The safe approach is to classify inactive names into three risk buckets:
Unavailable: the handle is taken and you should move on for now
Monitor: you have reason to watch for future change, but not to depend on it
Escalate only if necessary: possible impersonation, trademark conflict, or public confusion that justifies a support inquiry
Do not build a launch plan around the hope that an unused account will disappear.
6. Be careful with transfers, sales, and swaps
Questions around handle transfer policy are often where creators make avoidable mistakes. Some platforms may prohibit the sale, purchase, or informal transfer of usernames. Others may not support secure transfers at all, even if people try to arrange them privately.
That means a claimed username is not automatically portable property. It may be only a revocable account feature governed by platform rules. Before you attempt any swap or acquisition, think through:
whether the platform allows username changes between accounts
whether the platform prohibits selling or brokering handles
whether the transaction creates impersonation or fraud risk
whether account takeover protections could freeze the process
As a general editorial rule: if a transfer path is unclear, assume it is unsafe or unsupported until proven otherwise.
7. Create a simple identity map
Once you finish your checks, summarize them in one table. Include:
platform name
desired username
status: claimed, unavailable, pending, or not prioritized
public display name
login email or wallet reference
2FA status
renewal or review notes
This becomes your operating document. It also helps collaborators avoid accidental duplicate signups or inconsistent naming.

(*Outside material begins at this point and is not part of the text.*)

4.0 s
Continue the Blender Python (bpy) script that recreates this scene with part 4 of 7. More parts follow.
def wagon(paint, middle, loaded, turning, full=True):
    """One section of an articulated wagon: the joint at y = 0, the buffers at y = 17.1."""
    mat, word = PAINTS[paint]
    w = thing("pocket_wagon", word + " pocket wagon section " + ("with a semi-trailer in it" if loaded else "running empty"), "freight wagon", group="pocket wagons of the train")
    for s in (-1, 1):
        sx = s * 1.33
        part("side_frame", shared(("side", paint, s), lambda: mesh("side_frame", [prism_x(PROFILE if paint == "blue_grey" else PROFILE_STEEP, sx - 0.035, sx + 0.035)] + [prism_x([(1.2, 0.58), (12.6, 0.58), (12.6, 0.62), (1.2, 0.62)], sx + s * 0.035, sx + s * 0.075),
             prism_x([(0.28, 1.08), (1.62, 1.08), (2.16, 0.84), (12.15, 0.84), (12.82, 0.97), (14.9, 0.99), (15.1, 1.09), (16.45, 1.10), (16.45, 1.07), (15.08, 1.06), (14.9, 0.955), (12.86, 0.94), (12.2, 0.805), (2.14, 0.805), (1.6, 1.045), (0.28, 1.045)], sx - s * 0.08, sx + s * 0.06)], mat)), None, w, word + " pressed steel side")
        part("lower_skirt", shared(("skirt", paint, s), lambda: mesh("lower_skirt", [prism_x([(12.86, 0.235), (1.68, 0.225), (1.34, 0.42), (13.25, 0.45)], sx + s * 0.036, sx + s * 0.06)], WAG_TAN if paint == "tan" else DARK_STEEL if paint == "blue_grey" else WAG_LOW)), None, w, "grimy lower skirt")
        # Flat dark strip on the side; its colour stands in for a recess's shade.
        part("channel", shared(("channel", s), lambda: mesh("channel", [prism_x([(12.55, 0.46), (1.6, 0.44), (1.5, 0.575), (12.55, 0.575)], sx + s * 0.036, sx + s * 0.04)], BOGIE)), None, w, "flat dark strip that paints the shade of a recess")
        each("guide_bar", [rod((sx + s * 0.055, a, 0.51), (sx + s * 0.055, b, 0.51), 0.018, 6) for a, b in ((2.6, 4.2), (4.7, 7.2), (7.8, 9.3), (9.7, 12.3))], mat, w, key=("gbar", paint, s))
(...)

8. Publish a canonical identity home
Even a perfect handle strategy will not remove all platform inconsistency. The fix is to give people one place where your identity is clearly anchored: a personal site, profile hub, or branded domain.
Your canonical page should list your official links, main avatar, preferred display name, and any naming variations audiences may encounter. This reduces confusion and gives you a stable layer above changing platform policies. It is one of the simplest ways to strengthen your secure digital identity as a creator.
Tools and handoffs
You do not need an enterprise stack to manage username claims well. You do need a clean handoff process between research, claiming, security, and public presentation.

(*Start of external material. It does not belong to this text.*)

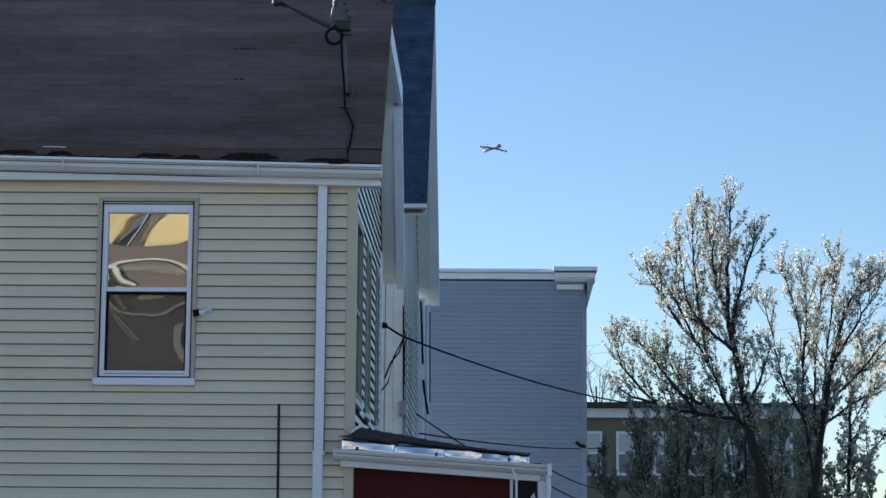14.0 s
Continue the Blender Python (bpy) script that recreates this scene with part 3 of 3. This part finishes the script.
# ---- grey flat-roofed house ----
grey = thing("grey_house", (-3, 45, 0), "blue-grey clapboard house with flat roof and white cornice", "house")
gwall = part("wall", box(-8, 1.775, 40.01, 52, 0, 7.0), M_GREY, grey)
part("corner_board", box(1.70, 1.795, 39.985, 40.1, 0, 6.75, 0.004), M_GREY, grey)
part("roof", box(-8, 1.8, 40.05, 52, 7.0, 7.16), M_MEMBRANE, grey)
part("cornice", prism([(-8, 40.02, 7.035), (-8, 39.94, 7.04), (-8, 39.94, 7.15), (-8, 40.02, 7.15)], (9.2, 0, 0)), M_WHITE, grey)
part("cornice_cap", prism([(-8, 40.1, 7.155), (-8, 39.90, 7.155), (-8, 39.87, 7.17), (-8, 39.87, 7.222), (-8, 40.1, 7.235)], (9.2, 0, 0)), M_RAKE, grey)
# dark strips here and below the return cap are painted-in shade
part("cornice_shade_strip", box(-8, 1.2, 39.93, 40.1, 7.148, 7.156), M_STEEL, grey)
part("cornice_return", prism([(1.2, 40.02, 6.965), (1.2, 39.78, 6.985), (1.2, 39.72, 7.05), (1.2, 39.70, 7.13), (1.2, 40.1, 7.13)], (0.74, 0, 0)), M_WHITE, grey)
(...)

Use lightweight tools for discovery
Start with a spreadsheet or note database. Add columns for platform, handle status, fallback options, and verification steps. If you manage multiple brands or personas, create separate tabs.

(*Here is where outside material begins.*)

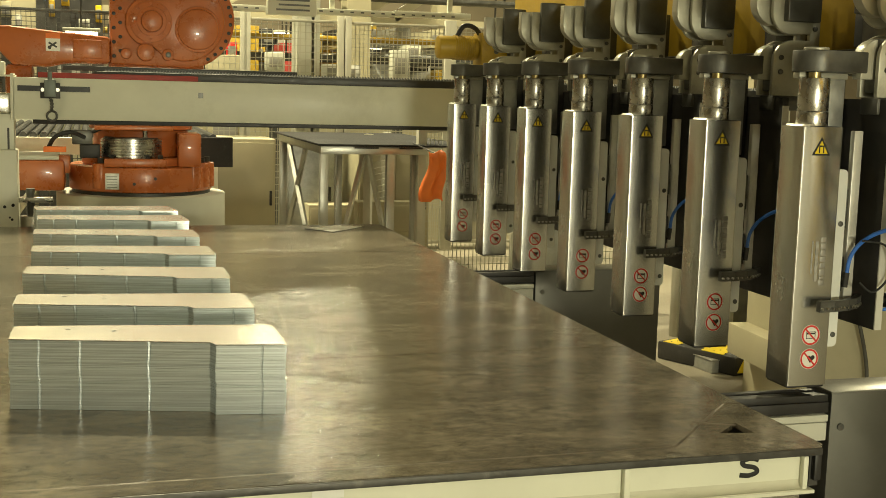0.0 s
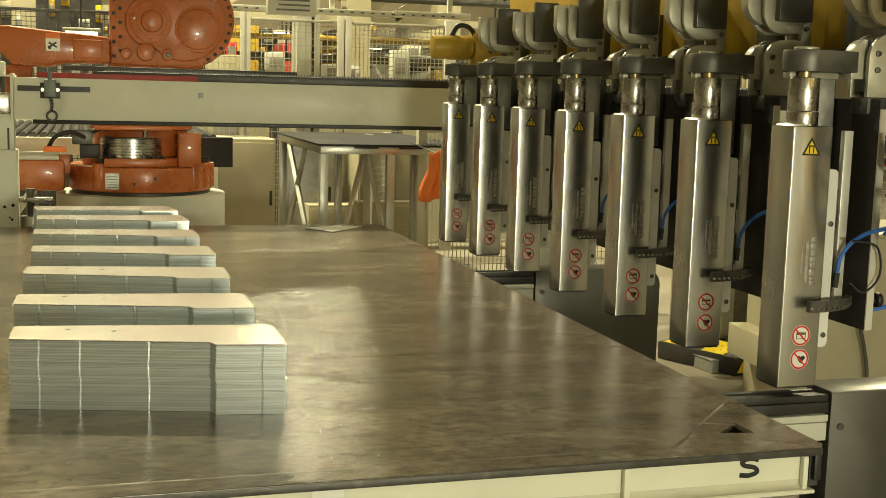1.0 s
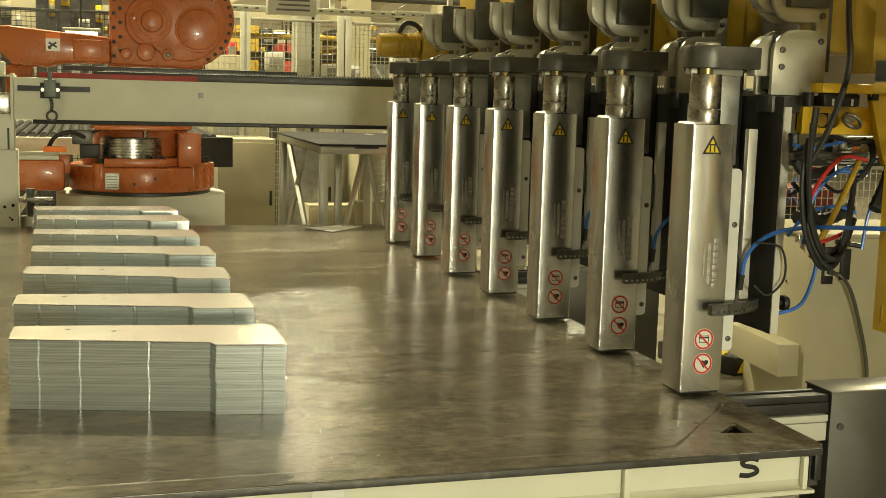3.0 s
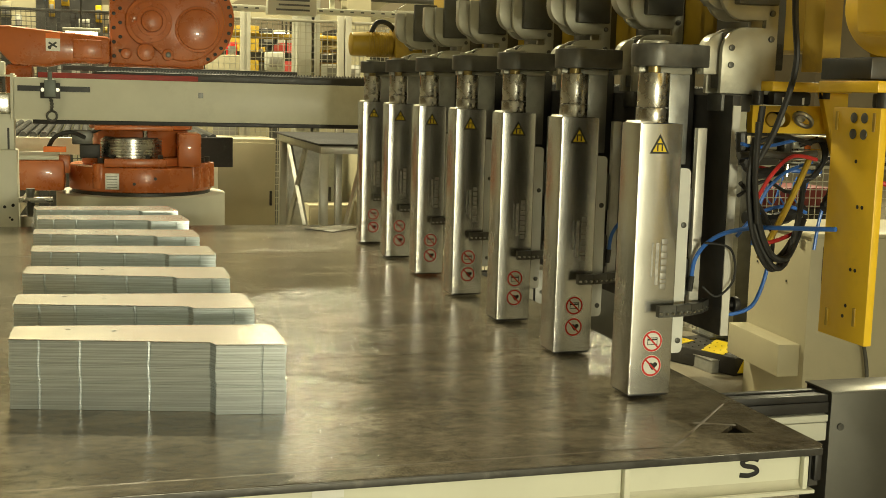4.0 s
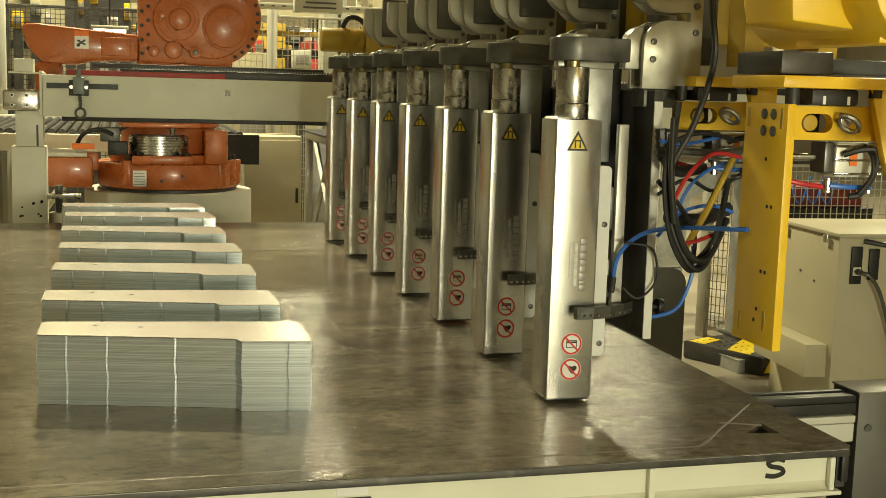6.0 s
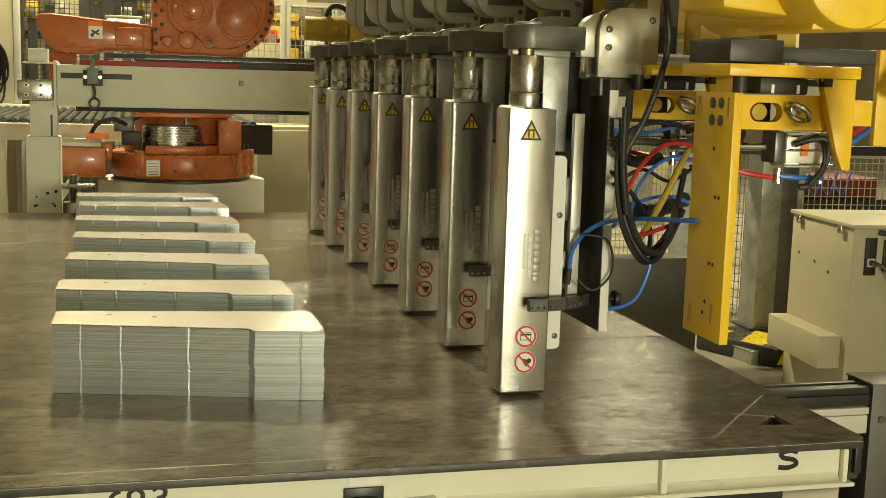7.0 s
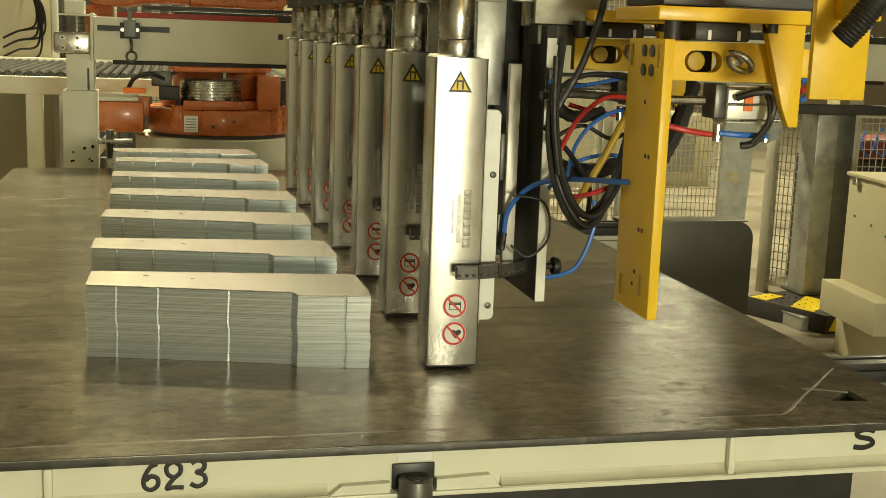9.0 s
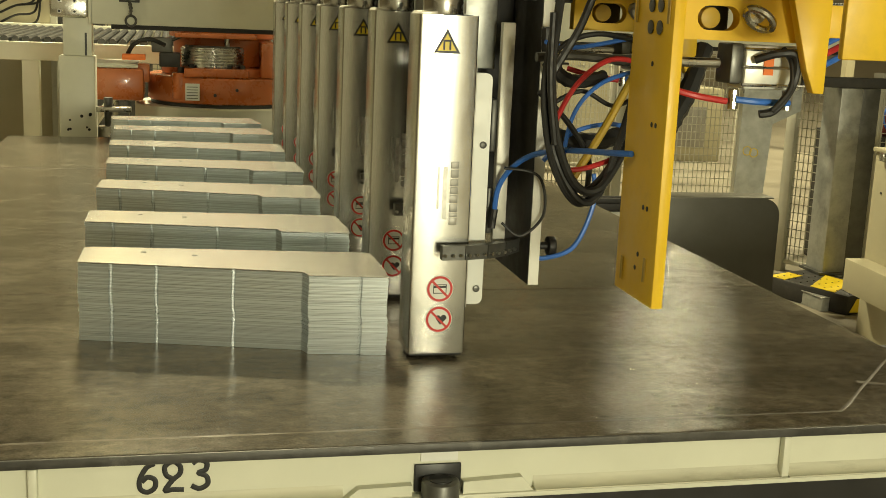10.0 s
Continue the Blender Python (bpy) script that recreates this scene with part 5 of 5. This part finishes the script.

Username checker tools can speed up early scanning, especially when you are validating social, gaming, and web3 profile options in batches. Use them as a first pass, not as a final authority. Availability can change quickly, and tools may not reflect every edge case.
For platform-by-platform discovery ideas, see Best Username Checker Tools for Social, Gaming, and Web3 Profiles.
Separate ownership from operations
If more than one person helps manage your creator identity, be explicit about who owns what.
A practical handoff model looks like this:
Founder or creator: approves naming system and canonical brand rules
Operations lead: documents claims and tracks platform status
Security owner: enables 2FA, recovery methods, and password management
Design or community lead: aligns avatars, bios, and visible profile presentation
This matters because username control is part branding and part security. If those responsibilities are split informally, mistakes happen.
Include web3 identity in the same system
If your work touches web3 identity, treat wallet-linked names and profiles as part of the same map rather than as a separate experiment. A decentralized identity string can become your public anchor in some communities, but it also introduces renewal, wallet security, and delegation questions.
Keep a note for:
which wallet controls the name
whether renewals are required
whether the name appears in social bios or profile hubs
which avatar or profile metadata is attached
If you are building a public-facing onchain identity, consistency is useful, but custody is more important. Do not sacrifice wallet safety for naming neatness.
For adjacent security thinking, read Protecting Your Digital Identity from Political Co-Option and Deepfakes.
Quality checks
Before you consider your username system finished, run a final review. The point is not perfection. It is reducing future confusion.
Brand clarity check
Ask whether a new follower could reasonably find all your official accounts from one known profile. If not, your naming system may be too fragmented.
Look for:
the same profile image or avatar style across platforms
matching display names where possible
clear links back to your canonical home
a short note when a handle differs from your main name
Security check
A claimed username is only useful if you can keep control of it.
Review:
strong unique passwords
2FA enabled where supported
recovery email and phone set correctly
access removed for former collaborators or old tools
renewal reminders for any domain-like or web3 identity assets
If your identity strategy includes AI-generated likenesses, voice clones, or custom avatars, governance matters too. This is worth reviewing alongside Voice, Persona, and Permission: A Legal & Ethical Checklist for Custom AI Presenters.
Confusion check
Search your own brand terms. If someone typed your name into a search bar or app directory, what would they see?
You are looking for:
copycat accounts
old dormant profiles you forgot about
inconsistent bios that make accounts look unofficial
platforms where your fallback handle now needs a clearer explanation
This is often where gaps in creator persona strategy become obvious.
When to revisit
Username availability is not a one-time project. It should be revisited whenever your identity system changes or when platforms change the rules around it.
Review your username map when any of the following happens:
you launch a new product, channel, game, or community
you adopt a new avatar, visual system, or creator persona
a major platform changes signup, verification, or naming features
you begin using web3 identity or a wallet-linked profile publicly
you notice impersonation, audience confusion, or lost discoverability
you add team members who need controlled account access
A simple maintenance rhythm works well:
Monthly: check critical accounts, security settings, and obvious impersonation risks
Quarterly: review naming consistency, bios, links, and platform expansion plans
Annually: audit everything, including old accounts, renewal obligations, and whether fallback handles should be replaced
If you want one practical takeaway, make it this: stop asking whether a username can be reserved “everywhere” and start building a documented, flexible identity system. Platform rules change. Handles get taken. Inactive names stay unavailable longer than expected. New profile layers appear in gaming, social, and decentralized identity tools. What lasts is a clear process, a secure account base, and a canonical home that tells people which version of you is official.
That approach is less glamorous than chasing the perfect handle, but it is far more durable for anyone building a real online persona.